Sociocultural Considerations in Monitoring Anti-LGBTQ+ Content on Social Media
Sidney G. -J. Wong
TL;DR
This paper investigates how sociocultural factors shape hate-speech detection systems for anti-LGBTQ+ content on social media. It compares two open-source datasets (mlma and ltedi) and trains transformer-based detectors, applying them to georeferenced samples across national-English varieties to examine cross-cultural performance. The findings show that training-data sociolinguistic alignment biases model outputs and that keyword-based data collection can overfit on slurs, potentially missing non-slur anti-LGBTQ+ content; domain adaptation and qualitative interpretation are necessary. The study highlights the need to integrate sociolinguistic context in both data collection and model evaluation to produce fit-for-purpose monitoring tools and informs future work toward more inclusive, context-aware hate-speech detection.
Abstract
The purpose of this paper is to ascertain the influence of sociocultural factors (i.e., social, cultural, and political) in the development of hate speech detection systems.
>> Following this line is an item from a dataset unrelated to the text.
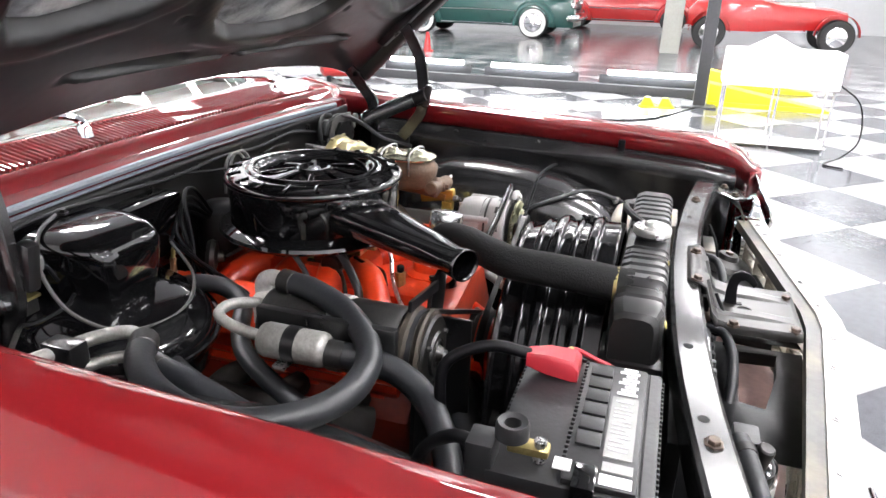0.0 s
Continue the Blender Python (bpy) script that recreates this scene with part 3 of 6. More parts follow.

We set out to investigate the suitability of using open-source training data to monitor levels of anti-LGBTQ+ content on social media across different national-varieties of English. Our findings suggests the social and cultural alignment of open-source hate speech data sets influences the predicted outputs. Furthermore, the keyword-search approach of anti-LGBTQ+ slurs in the development of open-source training data encourages detection models to overfit on slurs; therefore, anti-LGBTQ+ content may go undetected. We recommend combining empirical outputs with qualitative insights to ensure these systems are fit for purpose.